CNA giving medications.... - page 2

by Misslady113 5,995 Views | 15 Comments

Ok. So I went on my clinicals last week. I was at the table feeding a woman who needed assistance with her meal, when the LPN came and put medication in her drink. I didn't know what to do because if I passed her the drink, I... Read More


  1. 0
    Very common where I work... ...and every place I've worked.

    It always perturbs me when the nurse or the med aide puts the meds into an ENTIRE bowl of food or a cup. Then the resident has to sit there and eat/drink the entire thing in order to get the full dose of the med. And half of the time, the residents they are doing this to are the ones that are least likely to finish an entire bowl or drink in the first place. So then they may not be getting enough of the drug for a therapeutic effect. All they need to do is get a disposable cup and just add a few bites/sips of the food with the meds, but that must be too obvious.
  2. 0
    ITA with everyone else.

    The LPN needs to stay there until the resident takes all the med. I am med trained (previous job, residental school) and we had to stay with them till they took everything, yet i still can't give med's given the laws in this state. There are actually some states where CNA's can pass med's.
  3. 0
    Arizona allows CNAs to be trained as "Medication Aides" but this obviously does not apply to students.

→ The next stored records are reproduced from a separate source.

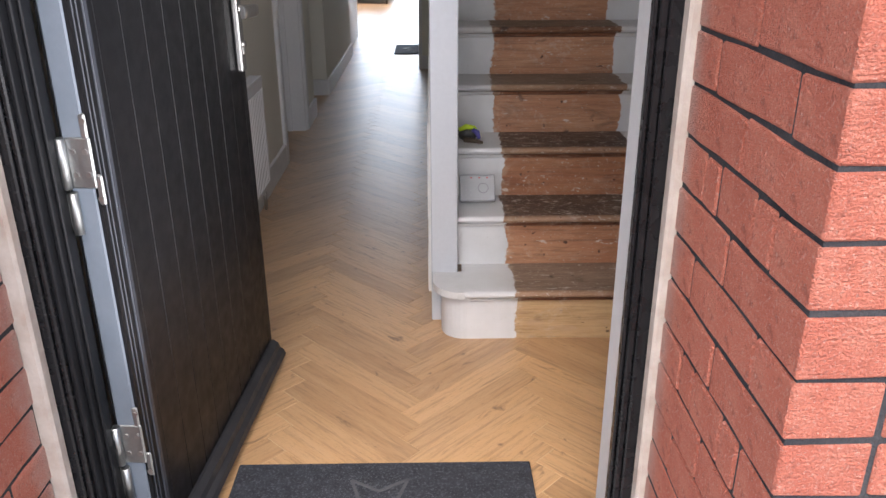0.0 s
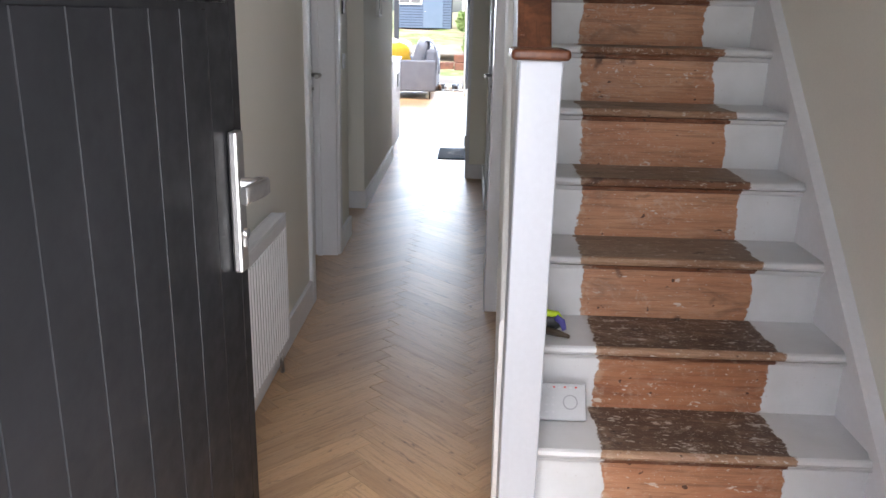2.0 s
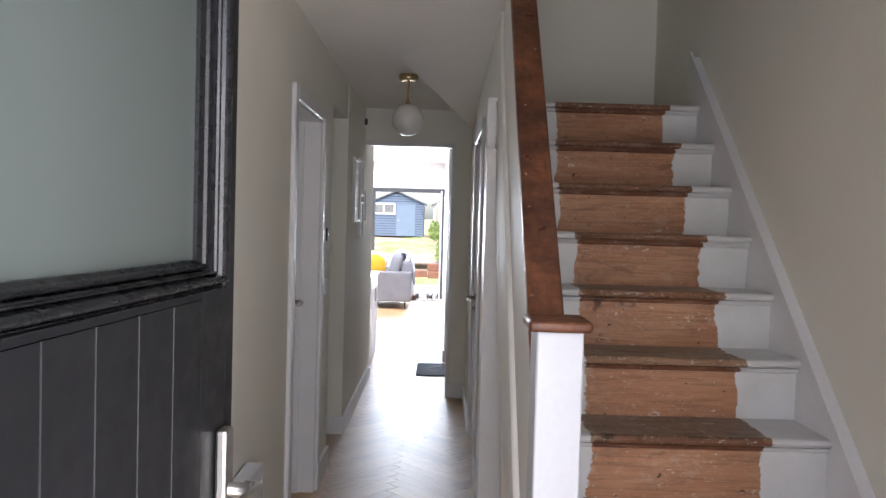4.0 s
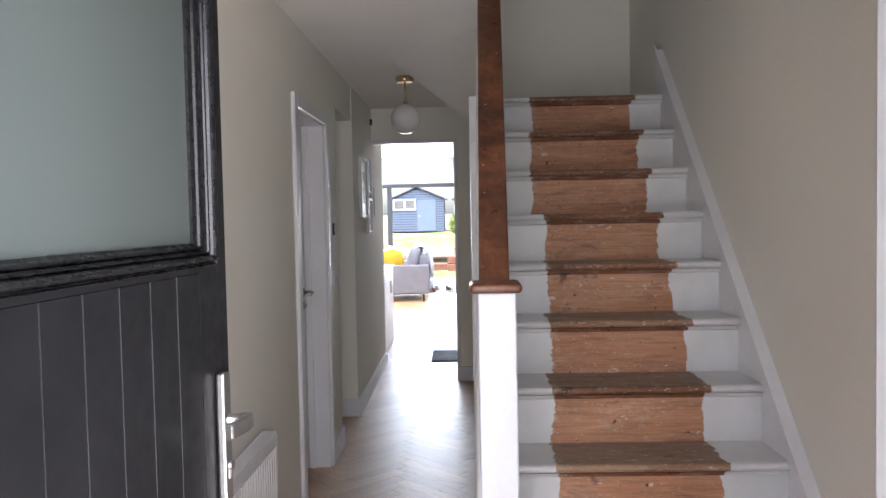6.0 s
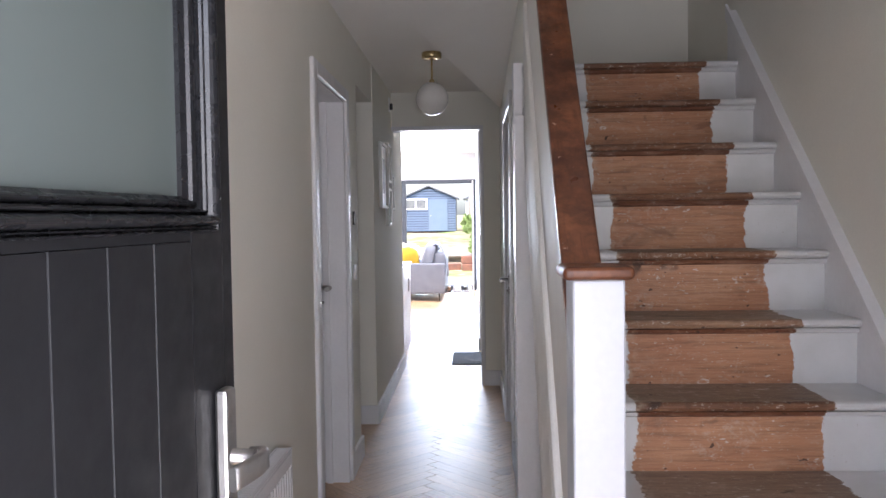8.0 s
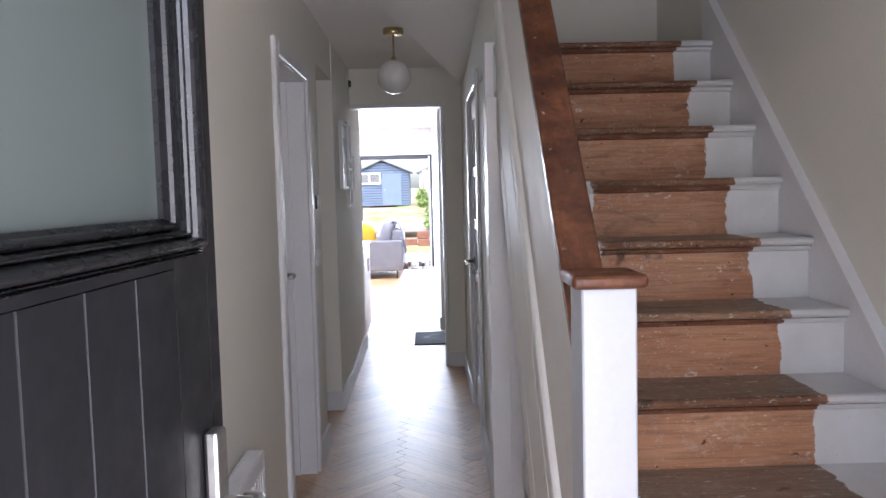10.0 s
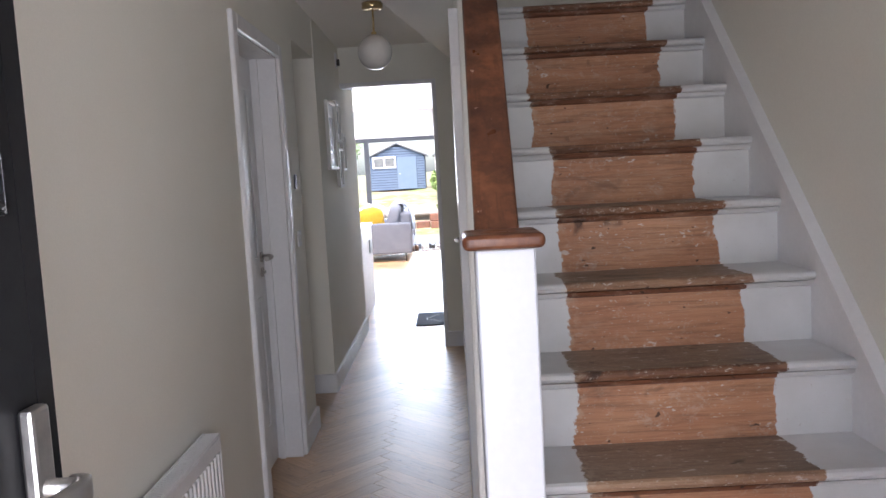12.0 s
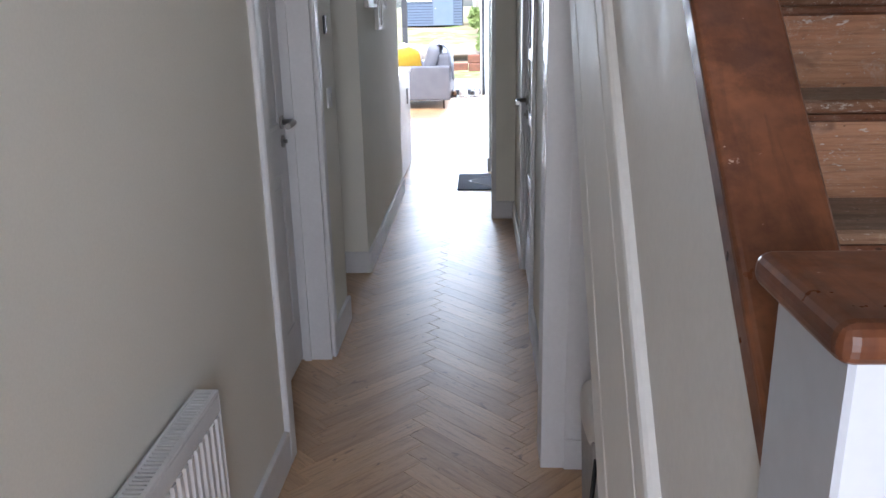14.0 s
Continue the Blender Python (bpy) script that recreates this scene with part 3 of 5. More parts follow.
part("string_moulding", bm, WHITE, stairs)

# balustrade: panel, outer string with mouldings, handrail, newel
def skewed(bm, k=0.033, dx=0.008):
    for v in bm.verts:
        v.co.x += dx + k * (v.co.y - 2.945)
    return bm


yn, yt = 2.945, 4.72
bm = bmesh.new()
prism(bm, [(yn, 0.02), (yn, 1.140), (yt, 1.140 + (yt - yn) * 0.888), (yt, rake(yt, -0.35)), (2.98, rake(2.98, -0.35))], "x", 1.188, 1.232)
part("side_panel", skewed(bm, 0.030, 0.0115), PANEL, stairs, "off-white painted solid balustrade panel")
bm = bmesh.new()
rows = []
for dz, xo in ((-0.36, 1.199), (-0.36, 1.182), (-0.35, 1.1805), (-0.215, 1.1805), (-0.21, 1.1825), (-0.085, 1.1825), (-0.08, 1.181),
               (0.137, 1.181), (0.140, 1.1825), (0.165, 1.1825), (0.169, 1.1805), (0.235, 1.1805), (0.245, 1.183), (0.25, 1.188), (0.254, 1.199)):
    rows.append([bm.verts.new((xo, y, rake(y, dz))) for y in (2.950, yt)])
for a, b in zip(rows, rows[1:]):
    bm.faces.new((a[0], a[1], b[1], b[0]))
for e in (0, 1):
    bm.faces.new([r[e] for r in rows])
bmesh.ops.recalc_face_normals(bm, faces=bm.faces[:])
part("string_moulding", skewed(bm, 0.030, 0.003), PANEL, stairs, "white painted moulded outer string")
bm = bmesh.new()
prism(bm, [(2.946, 1.174), (yt, 1.174 + (yt - 2.945) * 0.888), (yt, 1.133 + (yt - 2.945) * 0.888), (2.946, 1.133)], "x", 0.0, 1.0)
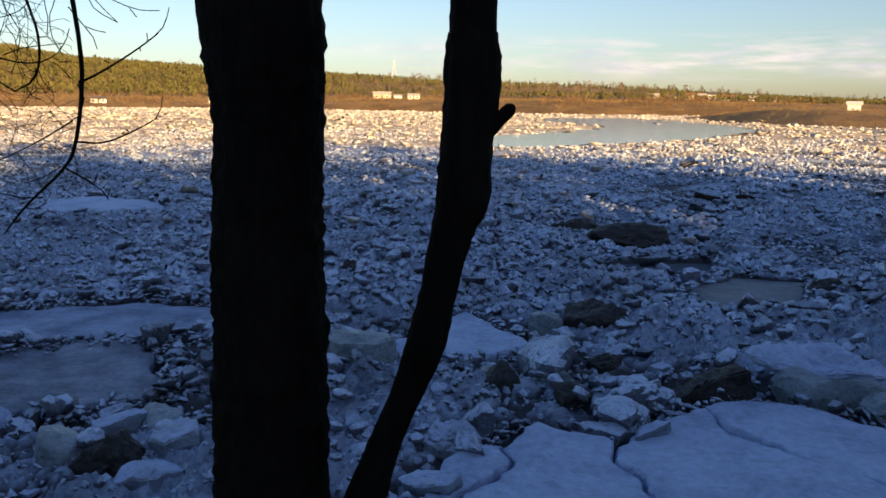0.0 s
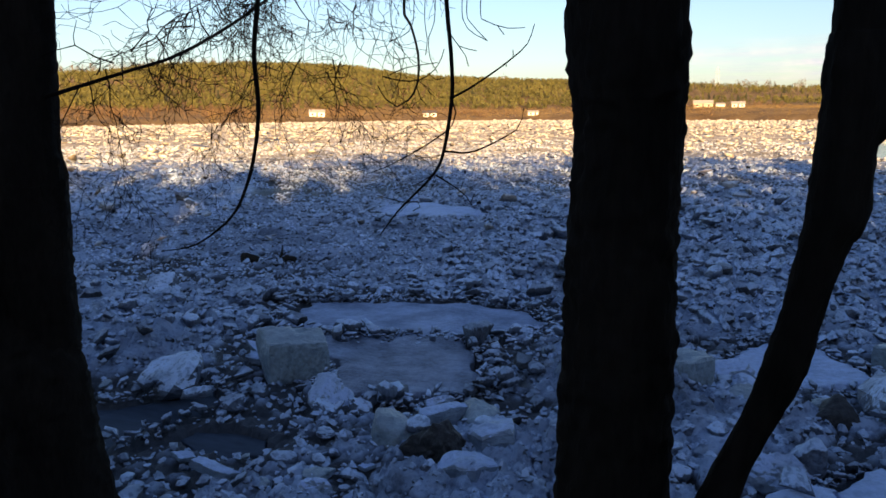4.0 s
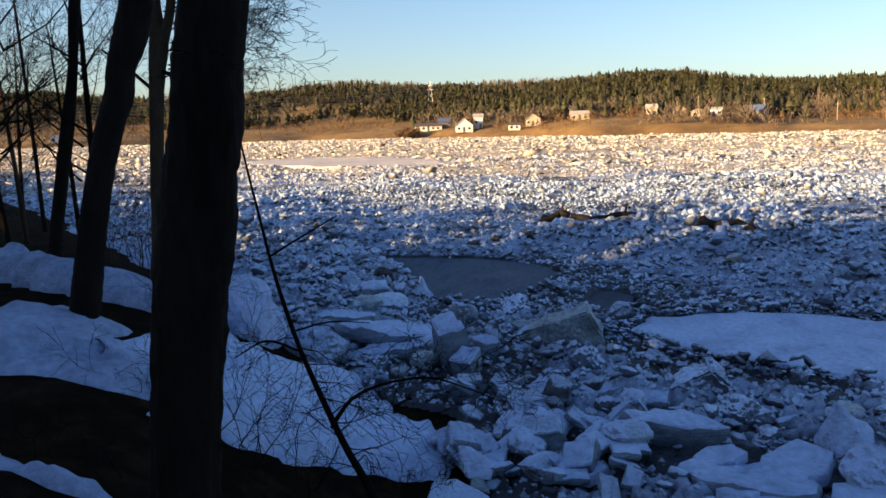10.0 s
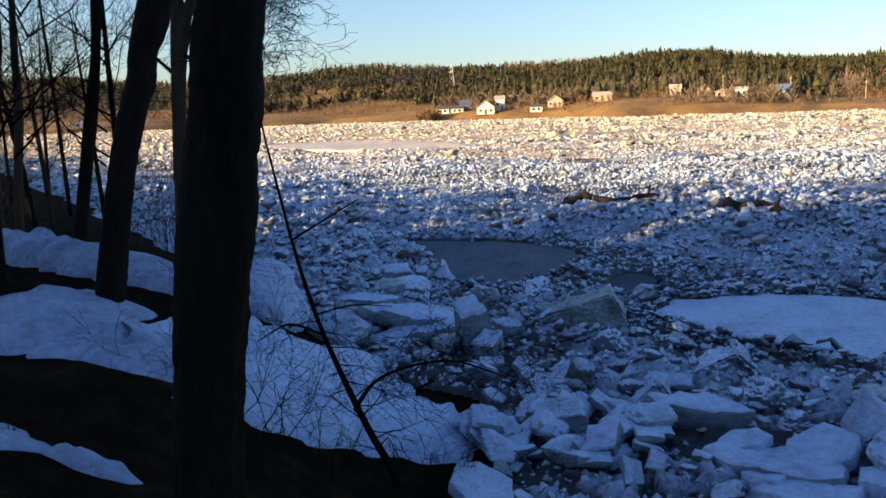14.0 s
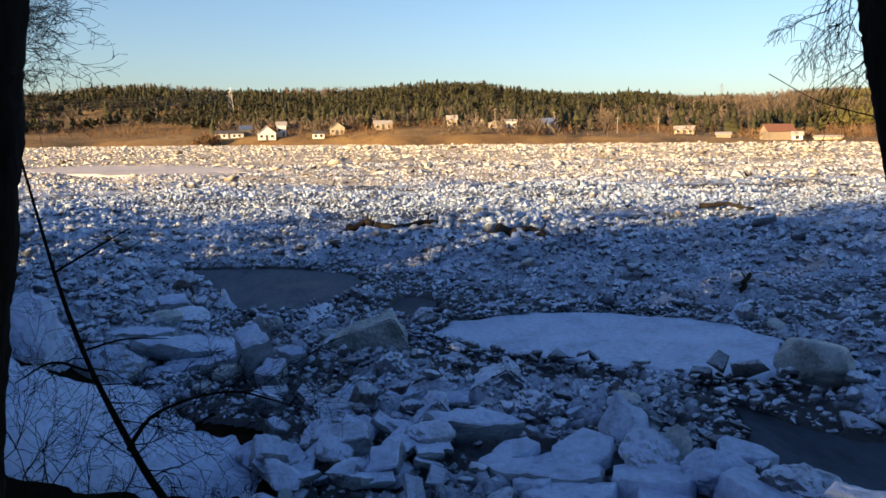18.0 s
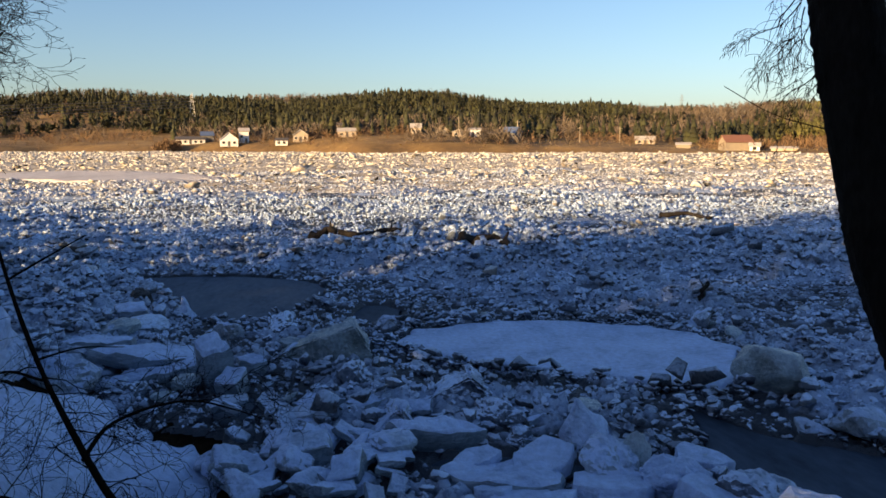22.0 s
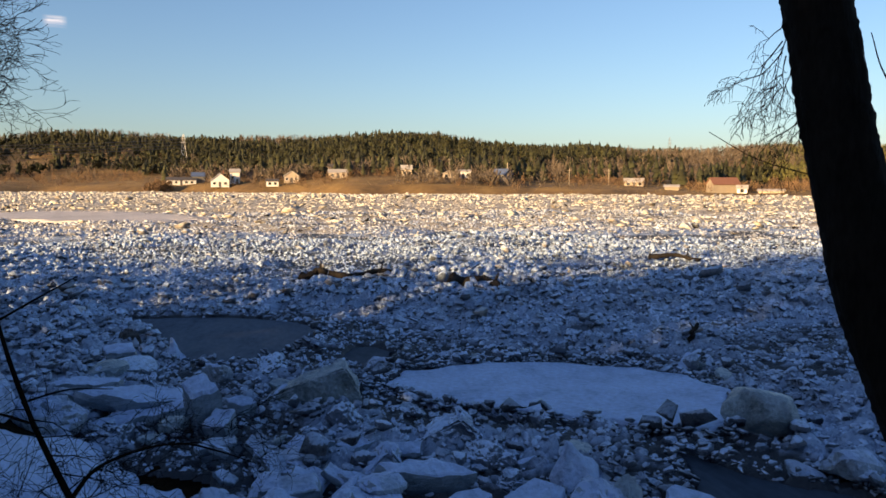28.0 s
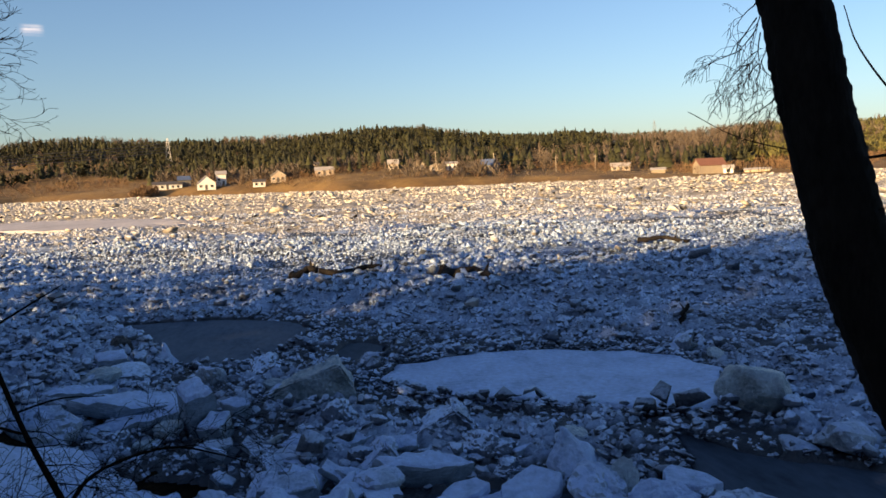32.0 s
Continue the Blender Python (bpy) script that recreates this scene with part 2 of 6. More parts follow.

    Now to answer your question.

    There is a difference between administering a medication and assisting a patient in administering a medication to themselves. Sometimes the line gets blurred but it is an important legal distinction.

    I would say the LPN was out of line for not controlling the administration of her medications but you were fine. You were not putting pills into her mouth, you were not putting meds into her cup, you were not initiating, intending, or attempting to administer medications. Simply you were assisting the patient with eating.

    Many patients will be on specific diets for specific reasons, for example; increased potassium diet. Now the intent of this order is to deliver an increased level of potassium, this by definition, as defined by the FDA, makes her food a "Drug." Of course you can still feed the poor woman. In addition to this there are some medications I may not be able to administer for various reasons but this does not stop me from assisting the patient to administer it to themselves. (Putting the medication into their hands, filling the syringe etc.)

    This is however a very fine line with a ton of legalese that you do not want to get in the middle of, report this to your instructor.
  4. 0
    Quote from Asystole RN
    Arizona allows CNAs to be trained as "Medication Aides" but this obviously does not apply to students.

    Now to answer your question.

    There is a difference between administering a medication and assisting a patient in administering a medication to themselves. Sometimes the line gets blurred but it is an important legal distinction.

    I would say the LPN was out of line for not controlling the administration of her medications but you were fine. You were not putting pills into her mouth, you were not putting meds into her cup, you were not initiating, intending, or attempting to administer medications. Simply you were assisting the patient with eating.

    Many patients will be on specific diets for specific reasons, for example; increased potassium diet. Now the intent of this order is to deliver an increased level of potassium, this by definition, as defined by the FDA, makes her food a "Drug." Of course you can still feed the poor woman. In addition to this there are some medications I may not be able to administer for various reasons but this does not stop me from assisting the patient to administer it to themselves. (Putting the medication into their hands, filling the syringe etc.)

    This is however a very fine line with a ton of legalese that you do not want to get in the middle of, report this to your instructor.

    The med's were in this patients food. That IS considered passing med's. And what would have happened if the LPN had screwed up and given this patient the wrong med's or something she was allergic to? It's not just about passing med's. It's knowing what the med IS for and if the person has any allergies to med's (being a cna that is not allowed to pass med's you would not know this). When i could pass med's i would never leave my residents with someone who wasn't med trained to finish giving them. Signing the MAR means you did the 5 "rights" before giving/after giving them and actually watched the person take them.
  5. 0
    I agree with everyone else, you are not to give the lady the cup, the LPN was suppose to physically give it to her. Where I live CNAs can be trained to pass meds, but they have to have 1000 hours of CNA experience and go through class, clinicals, and a state test. I have seen LPNs do this many times, CYA and have the nurse do it. Always remember it is YOUR license on the line, not theirs (ok it could be the LPNs license too, but the one you should be most concerned with is yours).
  6. 0
    I agree with everyone else except for one thing. It's smart to use the chain of command, and that means going to your clinical instructor first and letting her/him handle it from there. In that situation you should never go to the unit manager/charge nurse unless your clinical instructor doesn't handle it the way she/he is supposed to. Your clinical instructor should be the one reporting to the charge nurse/unit manager because that's not your responsiblity. Our instructors told this to us because it takes the heat off of us students and places it on them instead.

    What I would have done was asked for a new juice or whatever it was that you had for the patient, and given the clinical instructor the juice that was tampered with.